Transition from dinosaur snout to bird beak recreated by scientists

Scientists have managed to replicate the molecular process that led to the first bird beaks from dinosaur snouts by using the fossil record as a guide. This is the first successful reversion of a bird’s skull features.

The research team, led by Harvard developmental biologist Arhat Abzhanov and Yale paleontologist and developmental biologist Bhart-Anjan S. Bhullar, replicated ancestral molecular development to transform chicken embryos in the lab into specimens with a dino-type snout and a palate configuration similar to that of the Archaeopteryx and Velociraptor, two types of small dinosaurs.

The scientists, who published details of their study in the academic journal Evolution (citation below), jokingly requested readers not to call their specimens ‘dino-chickens’.

Dino snout to first bird beak

Scientists retraced the bird’s beak to its dinosaur origins, in the lab. (Image: Yale)

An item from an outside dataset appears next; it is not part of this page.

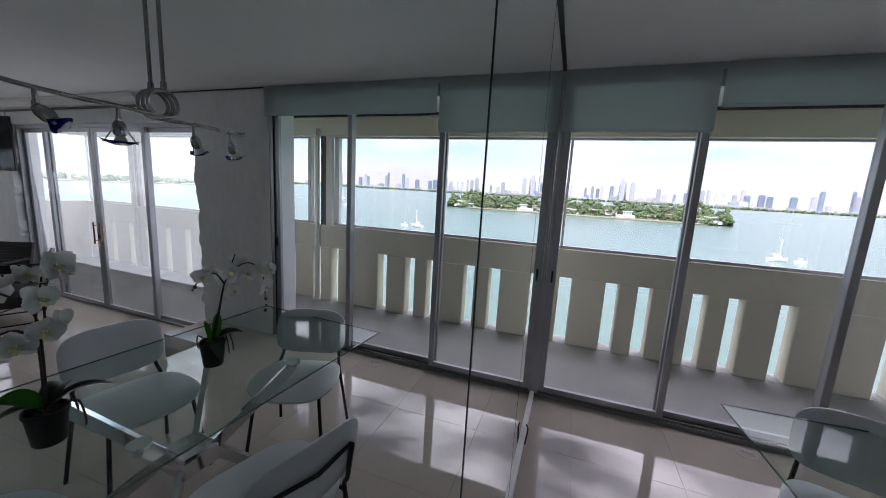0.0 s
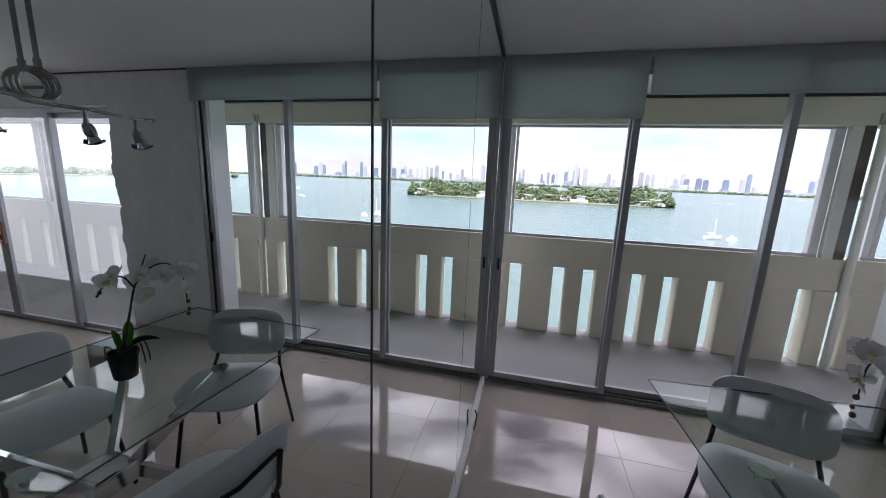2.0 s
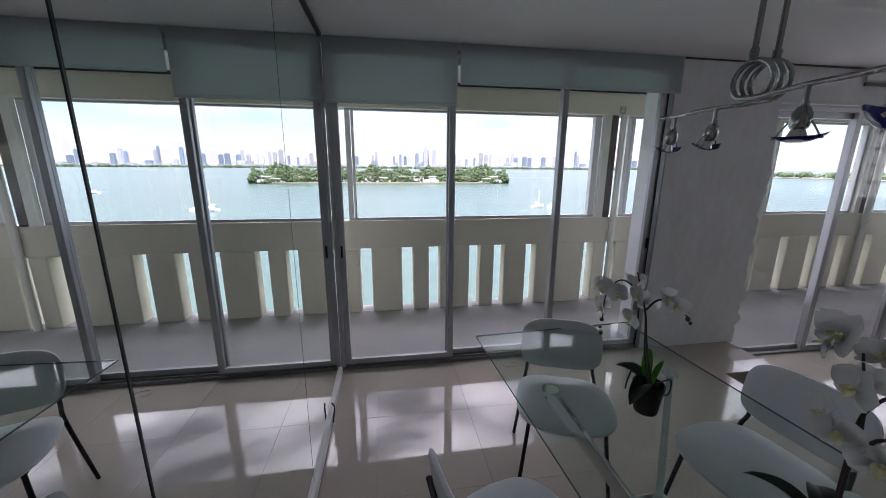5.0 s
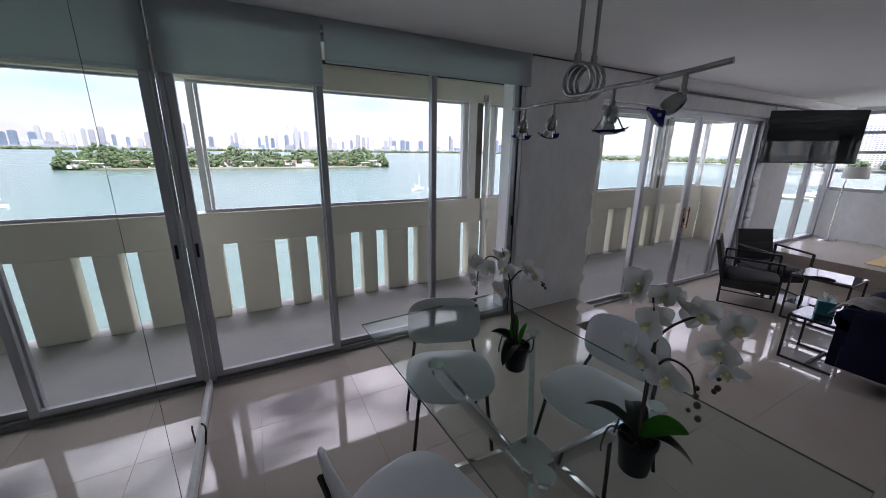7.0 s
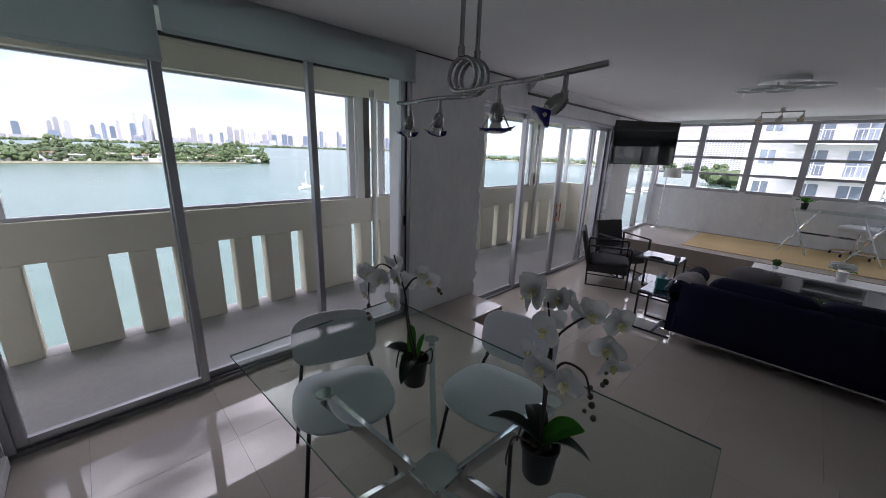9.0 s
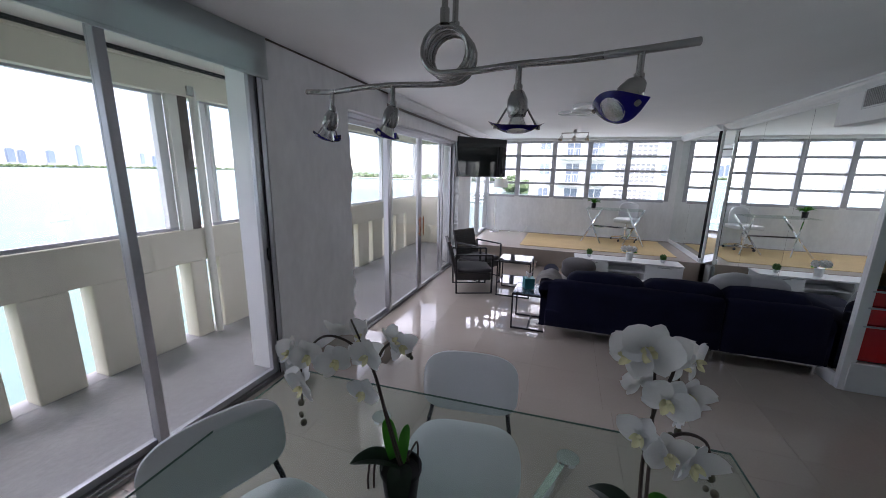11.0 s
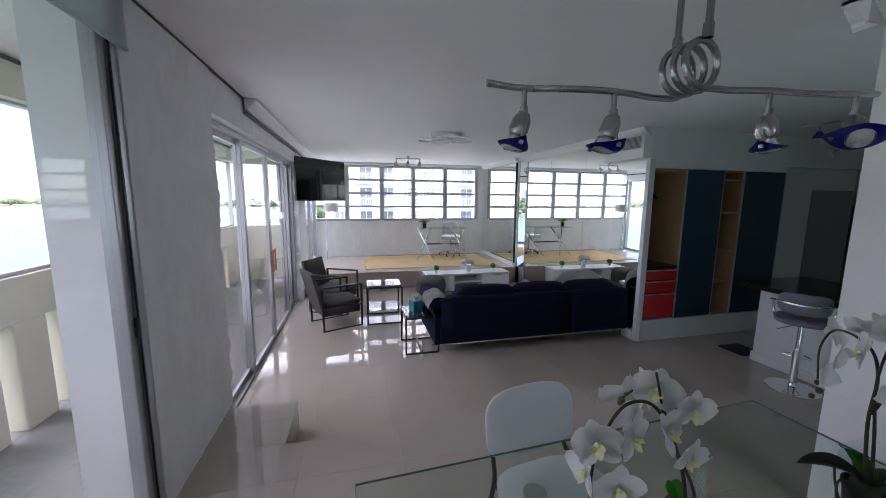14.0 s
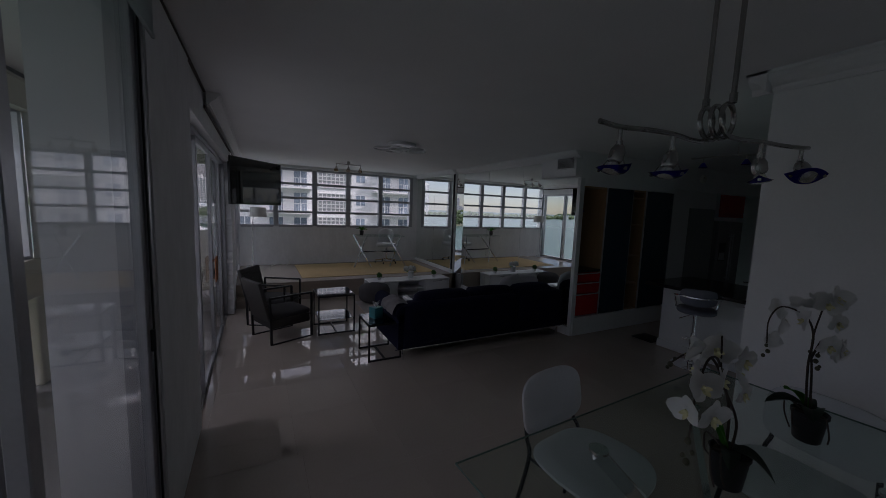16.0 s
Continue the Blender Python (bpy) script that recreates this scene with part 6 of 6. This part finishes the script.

Lead author, Prof. Bhullar said:

“Our goal here was to understand the molecular underpinnings of an important evolutionary transition, not to create a ‘dino-chicken’ simply for the sake of it.”

Scientists, authors and lay people have long been interested in finding a mechanism to recreate elements of dinosaur physiology. It has been featured in everything from the upcoming film ‘Jurassic World’ to molecular biologist Jack Horner’s 2009 book ‘How to Build a Dinosaur’.

 

The researchers, in this case, were interested in the importance of the beak to avian anatomy.

Bird’s beak crucial for avian feeding

Prof. Bhullar explained:

“The beak is a crucial part of the avian feeding apparatus, and is the component of the avian skeleton that has perhaps diversified most extensively and most radically — consider flamingos, parrots, hawks, pelicans, and hummingbirds, among others.”

“Yet little work has been done on what exactly a beak is, anatomically, and how it got that way either evolutionarily or developmentally.”

In this new study, the authors detail a new approach to finding the molecular mechanism involved in creating the beak’s skeleton.

They started off by doing quantitative analysis of the anatomy of related fossils and animals that exist today to generate a hypothesis regarding the transition. Then they searched for possible changes in gene expression that correlated with the transition.

Prof. Bhullar and colleagues looked at gene expression in the embryos of turtles, lizards, alligators and emus.

From dinosaur to bird

Birds are descended from dinosaurs.

They found that both major living lineages of birds – the common neognaths (virtually all flying birds) and less common paleognaths (flightless birds) – differ from the major lineages of non-bird reptiles – lizards, turtles and crocodiles – and from mammals in “having a unique, median gene expression zone of two different facial development genes early in embryonic development.”

Scientists had previously observed this median gene expression only in chickens.

The researchers were able to induce the ancestral molecular activity and ancestral anatomy by using small-molecule inhibitors to block the activity of the proteins produced by the bird-specific, median signaling zone in chicken embryos.

Scientists reverted bird’s beak

Not only did the structure of the beak revert, but the procedure also caused the palatine bone on the roof of the bird’s mouth to go back to its ancestral state.

Prof. Bhullar said:

“This was unexpected and demonstrates the way in which a single, simple developmental mechanism can have wide-ranging and unexpected effects.”

The team then moved from the alligator nests at the Rockefeller Wildlife Refuge in southern Louisiana to an emu farm in Massachusetts. They extracted DNA from several species in order to clone fragments of genetic material in their quest to find specific gene expression.

According to Prof. Bhullar, the study has several implications. For example, if a single molecular mechanism caused this transformation, there should be a corresponding, associated transformation in the fossil record.

Prof. Bhullar said:

“This is borne out by the fact that Hesperornis – discovered by Othniel Charles Marsh of the Yale Peabody Museum of Natural History – which is a near relative of modern birds that still retains teeth and the most primitive stem avian with a modernized beak in the form of fused, elongate premaxillae, also possesses a modern bird palatine bone.”

Premaxillae, the small bones located at the tip of the upper jaw of most animals, are fused together and enlarged to form the beak of birds.

Prof. Bhullar pointed out that the approach they used could be utilized to study the underlying developmental mechanisms of several evolutionary transformations.

Citation: “A molecular mechanism for the origin of a key evolutionary innovation, the bird beak and palate, revealed by an integrative approach to major transitions in vertebrate history,” Bhart-Anjan S. Bhullar, Zachary S. Morris, Elizabeth M. Sefton, Atalay Tok, Msayoshi Tokita, Bumjin Namkoong, Jasmin Camacho, David A. Burnham and Arhat Abzhanov. Evolution. DOI: 10.1111/evo.12684.